St. Olga of Kiev

Taking a break from finishing this paper to tell you quickly (or not so quickly) about Olga, Grand Princess of Kiev.

-Olga was about 15 when she married Igor, the grand prince of Kiev. When she was 20 Igor was murdered by enemy troops after he double-crossed them and tried to collect extra tribute. Which was honestly his own fault, he got greedy. Olga, however, would not agree.

-Murder Kingdom sent a delegation to Olga, informing her that they had killed Igor and they expected her to marry their prince now. Olga was like okay sure, that sounds good, but also? My people are going to hate this. So you should leave, come back tomorrow, and make them carry you to me in your boat, so it’s clear that I have no say in this. Murder Delegation agrees to this.

-Olga promptly digs a ditch.

-Murder Delegation returns the next day, carried in their boat as per Olga’s weird-ass instructions. Her people present them and their boat to Olga, and then drop the whole lot into the ditch. And bury them alive, under Olga’s delighted supervision. Everybody dies.

-Olga then writes to Murder Kingdom and says hey, I know you want me to marry your prince, but you need to send a way fancier delegation. So Murder Kingdom puts together a team of their Best and Brightest and sends them off.

-Best and Brightest show up and Olga is like, awesome! But also? Our custom here is to bathe fancily before we negotiate for such important things, please enjoy our bathhouse. Best and Brightest are on board, so they go to the bathhouse, at which point Olga has her men board up the entrance and set the whole thing on fire. Everybody dies.

-Olga writes again to Murder Kingdom, telling them she’s coming to visit. When she arrives they’re like hey, where are those delegates we sent you, and also our Best and Brightest? And Olga is like don’t worry, they fell behind a little but my bodyguards are with them, and also? I want to hold a funeral feast for my murdered husband. If you want me to marry your prince, it’s the very least you could do. Murder Kingdom agrees, and at the feast, these dumbasses get totally drunk. Why? Dunno. Maybe they thought a woman wouldn’t hurt them. They erred, because Olga has her men just start stabbing Murder Kingdom People at the feast. Everybody dies.

-That handled, Olga leads her army to the city where Igor was murdered and lays siege. For a year.
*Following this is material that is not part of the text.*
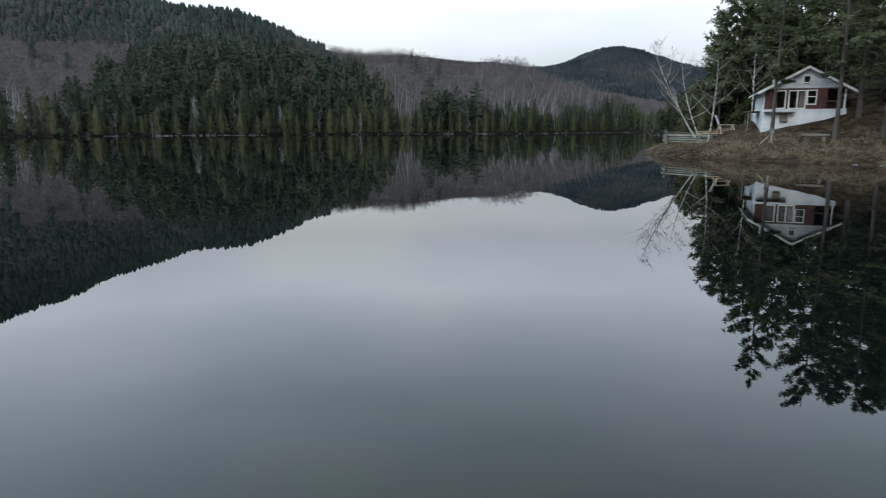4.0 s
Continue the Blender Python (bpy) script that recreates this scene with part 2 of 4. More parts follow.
def shore_distance(P):
    """Distance to the lake's edge: positive on land, negative on the water."""
    A, B = LAKE, np.roll(LAKE, -1, axis=0)
    best = np.full(len(P), 1e9)
    inside = np.zeros(len(P), bool)
    for a, b in zip(A, B):
        ab = b - a
        t = np.clip(((P - a) @ ab) / (ab @ ab), 0, 1)
        q = P - (a + t[:, None] * ab)
        best = np.minimum(best, np.hypot(q[:, 0], q[:, 1]))
        if a[1] != b[1]:
            cross = (a[1] > P[:, 1]) != (b[1] > P[:, 1])
            inside ^= cross & (P[:, 0] < a[0] + (P[:, 1] - a[1]) / (b[1] - a[1]) * ab[0])
    return np.where(inside, -best, best)


def waves(P, size, seed):
    """A cheap rolling unevenness between -1 and 1."""
    r = np.random.RandomState(seed)
    s = np.zeros(len(P))
    for k in range(6):
        a = r.uniform(0, 6.28)
        f = 6.28 / (size * r.uniform(0.5, 1.6))
        s += np.sin((P[:, 0] * math.cos(a) + P[:, 1] * math.sin(a)) * f + r.uniform(0, 6.28))
    return s / 3.0


def smooth(v, a, b):
    t = np.clip((v - a) / (b - a), 0, 1)
    return t * t * (3 - 2 * t)


def bell(P, x, y, rx, ry):
    return np.exp(-((P[:, 0] - x) / rx) ** 2 - ((P[:, 1] - y) / ry) ** 2)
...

Eventually she tells them look, everyone else out here has surrendered, they’re tilling their fields and eating real food and shit, while you idiots are still in there. Give up. And Murder City is like no fucking way, you are CRAZY. Olga says don’t worry, I’ve gotten my vengeance 3 times now, I won’t hurt you, and to show you I mean it, your surrender tribute is just 3 pigeons and 3 sparrows from each household.

-So Murder City sends the birds. Olga has each bird outfitted with a combustible little package on their tiny little feet, and in the middle of the night, her men release the birds. Which immediately fly back to their nests in Murder City, setting the whole damn place on fire. Olga and her men then storm the city and kill everyone who doesn’t die by the fire.

-Olga goes home and raises up her son, acting as regent until he’s old enough to rule on his own. And then does the same thing for her grandson after her son is killed.

-In the 16th century, Olga is made a saint. Ostensibly because she was responsible for the Christianization of Rus, but, um, she’s the patron saint of widows. So make of THAT what you will.

Happy Sunday to Saint Olga and Saint Olga ONLY.